Posted by Dean Esmay on April 10, 2004 at 11:17 PM


The most memorable exchange I can recall on this general subject was from Robert B. Parker's Spenser novel "Looking For Rachel Wallace." Spenser was working for Rachel Wallace--a committed feminist--as a bodyguard, and the two of them clashed frequently on basic issues. She happened to mention that she still had her father's name, and commented that no one had ever asked her if she wanted her mother's name. Spenser was non-committal in response, which annoyed Wallace--who pressed him for a reply. His response was to the effect of: "Well, if you had been given your mother's name, wouldn't it have just been a matter of your grandfather's name being forced on you instead of your father's?"

If women really want to free themselves from the "tyranny" of the patriarchal system of nomenclature, they're just going to have to change their names to something they like when they're old enough to do so--or, if they're feeling less confrontational, they could voluntarily re-affirm their current surname at the age of majority. Until something of that sort is done, any surname they end up with will have originated with some man at some point in the past, whether it be their husband's, one generation back, or several.

Posted by M. Scott Eiland on April 11, 2004 at 2:14 AM


I think it's really nice to take your husbands name.

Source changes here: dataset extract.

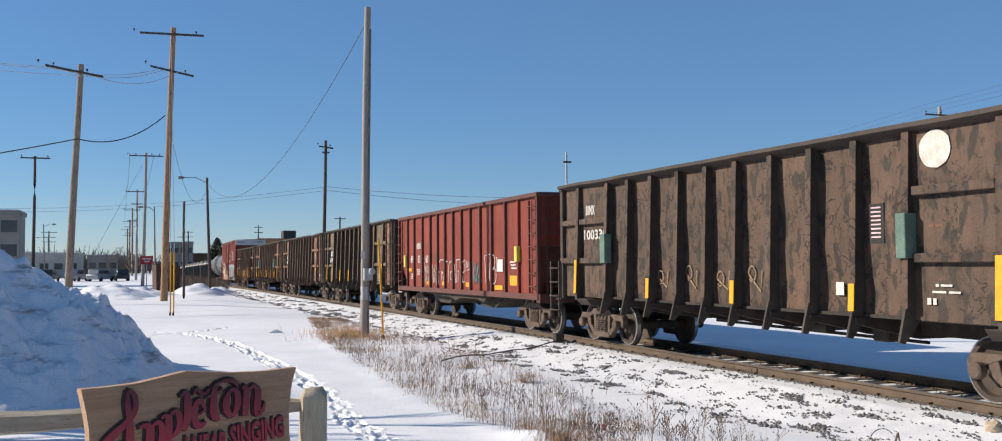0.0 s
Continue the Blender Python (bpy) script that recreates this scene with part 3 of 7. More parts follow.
for k in range(420):
    # small loose clusters all over the shoulder
    cy = 3 + 42 * rnd.random() ** 1.3
    cx = rnd.uniform(7.9, 10.4) - 0.08 * max(8 - cy, 0)
    for j in range(rnd.randint(4, 14)):
        x, yy = cx + rnd.gauss(0, 0.05), cy + rnd.gauss(0, 0.09)
        pebble(g, x, yy, snow_z(x, yy) + 0.006, rnd.uniform(0.010, 0.036), rnd)
for k in range(1500):
    yy = 2 + 43 * rnd.random() ** 1.3
    x = rnd.uniform(8.2, 10.7)
    pebble(g, x, yy, snow_z(x, yy) + 0.004, rnd.uniform(0.006, 0.024), rnd)
for k in range(5200):
    # dark stones along the foot of the near rail
    yy = 1 + 80 * rnd.random() ** 1.4
    x = CX - 0.7525 - 0.09 - abs(rnd.gauss(0, 0.10))
    pebble(g, x, yy, -0.155 + grade(yy), rnd.uniform(0.010, 0.026), rnd)
for k in range(2600):
    yy = 1 + 70 * rnd.random() ** 1.3
    x = CX + rnd.uniform(-0.6, 1.6)
    pebble(g, x, yy, -0.19 + grade(yy), rnd.uniform(0.012, 0.035), rnd)
solid("ballast_stones", g.mesh("ballast_stones", BALLAST, smooth=False), "grey crushed ballast stones showing through the snow", "gravel", kind="stuff")

# ---- the train ----
CARS, AXLES = [], []  # (car, place along the train); wheelsets that roll


def along(t):
    """How far the train has run at t seconds, in metres."""
    q = t / 16
    return 124.694 * q + 5.8463 * q * q - 0.8647 * q ** 3


def bars(rows, x, depth=0.003):
    """Small painted bars on a side: rows of (y, z, width, height)."""
    g = Geo()
    for y, z, w, h in rows:
        g.box((x, y - w / 2, z - h / 2), (x - depth, y + w / 2, z + h / 2))
    return g


# -- trucks, built once; the meshes are shared --
def wheel_profile(s):
    """Half of a wheelset's profile, from the axle's middle outwards."""
    return [(0.09, 0.0), (0.09, 0.55), (0.13, 0.60), (0.13, 0.66), (0.30, 0.675), (0.36, 0.665), (0.37, 0.655), (0.465, 0.66), (0.482, 0.675), (0.482, 0.695),
            (0.462, 0.708), (0.455, 0.80), (0.425, 0.808), (0.37, 0.80), (0.35, 0.735), (0.20, 0.73), (0.15, 0.80), (0.10, 0.82), (0.085, 0.90), (0.0, 0.90)]


def wheelset_meshes(material):
    g, tr = Geo(), Geo()
    for s in (-1, 1):
        g.lathe([(max(r, 0.001), s * h) for r, h in wheel_profile(1)], (0, 0, 0), 0, 28)
    tr.lathe([(0.4645, 0.709), (0.4575, 0.80), (0.449, 0.8085), (0.43, 0.8105), (0.43, 0.806)], (0, 0, 0), 0, 28, False)
    # cast lugs on the plates, so that the rolling shows
    for s in (-1, 1):
        for k in range(2):
            a = math.pi * k + 0.4
            g.box((s * 0.735, 0.27 * math.cos(a) - 0.05, 0.27 * math.sin(a) - 0.03), (s * 0.745, 0.27 * math.cos(a) + 0.05, 0.27 * math.sin(a) + 0.03))
    return g.mesh("wheelset", material), tr.mesh("tread", TREAD)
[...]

I started in life with Polly Collier. When I married the first time I took my husbands name at a very young age out of sweet young innocent love. I became Polly Brackenridge.

When that marriage didn't work out through no fault of my own, I must add! Still young and beautiful I remarried and became Polly Smith. That didn't work out and remarried and became Polly Sethford. Still in hopes of a better life, I remarried once again and became Polly Beckendorf. Only to have the hopes of an even better life, I remarried and became Polly Landry. Oh dear, once again I tried and became Polly Laffety. Then Polly Rosenbaum. Then Polly Vandenburg.

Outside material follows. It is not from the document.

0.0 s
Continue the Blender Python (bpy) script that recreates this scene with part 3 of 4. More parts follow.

I had a couple of children and of course they had different names, they took on their different fathers names confusing them terribly. That was fine for me though.

Unlike the professional women that chose to keep their maiden names for the simplicity of going into business for themselves or dozens of other reasons and some so their friends and family could easily find them, I too had a real good reason to change my name taking on my different husbands name. I was a young woman wanting a wonderful career and be an outstanding proffessional and also to have children. I made my plans for my future at a very young age.

When my children reached puberty, they were just a year or so apart, I headed off to Mexico for a well deserved R&R. Yep, I took off, with Lot's of money from each husband giving me half his earnings. I had over five million dollars saved that nobody knew about especially my family and friends and those bratty kids of mine.

I...Unlike Justene, did not want my family or friends to ever locate me! Especially them teen age brats I had! I am sure you understand...family, friends, kids? Yeah, right!

Take care everyone.

What's her name in Mexico living a good life sipping on margarita's and dancing with Juan, Miguel, Hipilito, and Victor!

(of course my e-amil is a fake)

Posted by Polly on April 11, 2004 at 7:16 AM


I always say with issues like this: whatever floats your boat, people. You want to take your husbands's name? Good for you. You don't want to? Good for you.

A guy at my high school reunion took his wife's name and everybody snickered at him behind his back, about being pussy-whipped, etc.

Can't stand that double-standard.

If it's not degrading for a woman to take her husband's name, then why is it degrading for a man?

Posted by red on April 11, 2004 at 2:35 PM


red: As for your old friend, if you ever see him again tell him this old military rhetorical question for men: Do you want to live in the cathouse or the doghouse?

Posted by Juliette on April 12, 2004 at 1:20 AM


Juliette:

HAHAHA Good one! I grew up next door to the guy - maybe I will ask him!!

Posted by red on April 12, 2004 at 3:21 PM


Names are very powerful. In some societies they are considered magical and kept in varying degrees of secret, or privacy. Big mojo in a name. Just try calling your friend, Jan, "Jean." Or Dean, "Dan." Don't even try calling Rosemary, "Basil."

I have always believed that one ought to name one's Self. Changing One's Name to reflect the changes wrought by important events in one's Life seems to be the way to go.

It has always irked me when, upon meeting someone they say, "Oh, I know a Claire," as if we were all out of the same box. "Well ya don't know this Claire, lady! Or ya wouldn't say such silly things out loud."

But I digress... Choosing one's name is a personal thing and, like choosing one's partner, ought to be left to the individual. The point about the relationship of husband to wife has been made and is being considered outside of the name-sharing thing.

Posted by Claire on April 12, 2004 at 7:18 PM


One of the reasons I married Dean was because his last name only had 5 letters in it.

I heard that. I'm not picky about who I marry, as long as his last name is Smith. ;)

When my friends Susan and David got married, he took her name. He didn't have any attachment to his own - his father left them and his mother remarried - and it was a 27-letter job too. I can't imagine anyone calling him whipped for it, either.

Altho... we do usually call them Mr & Mrs Susan J. instead of Mr & Mrs David J.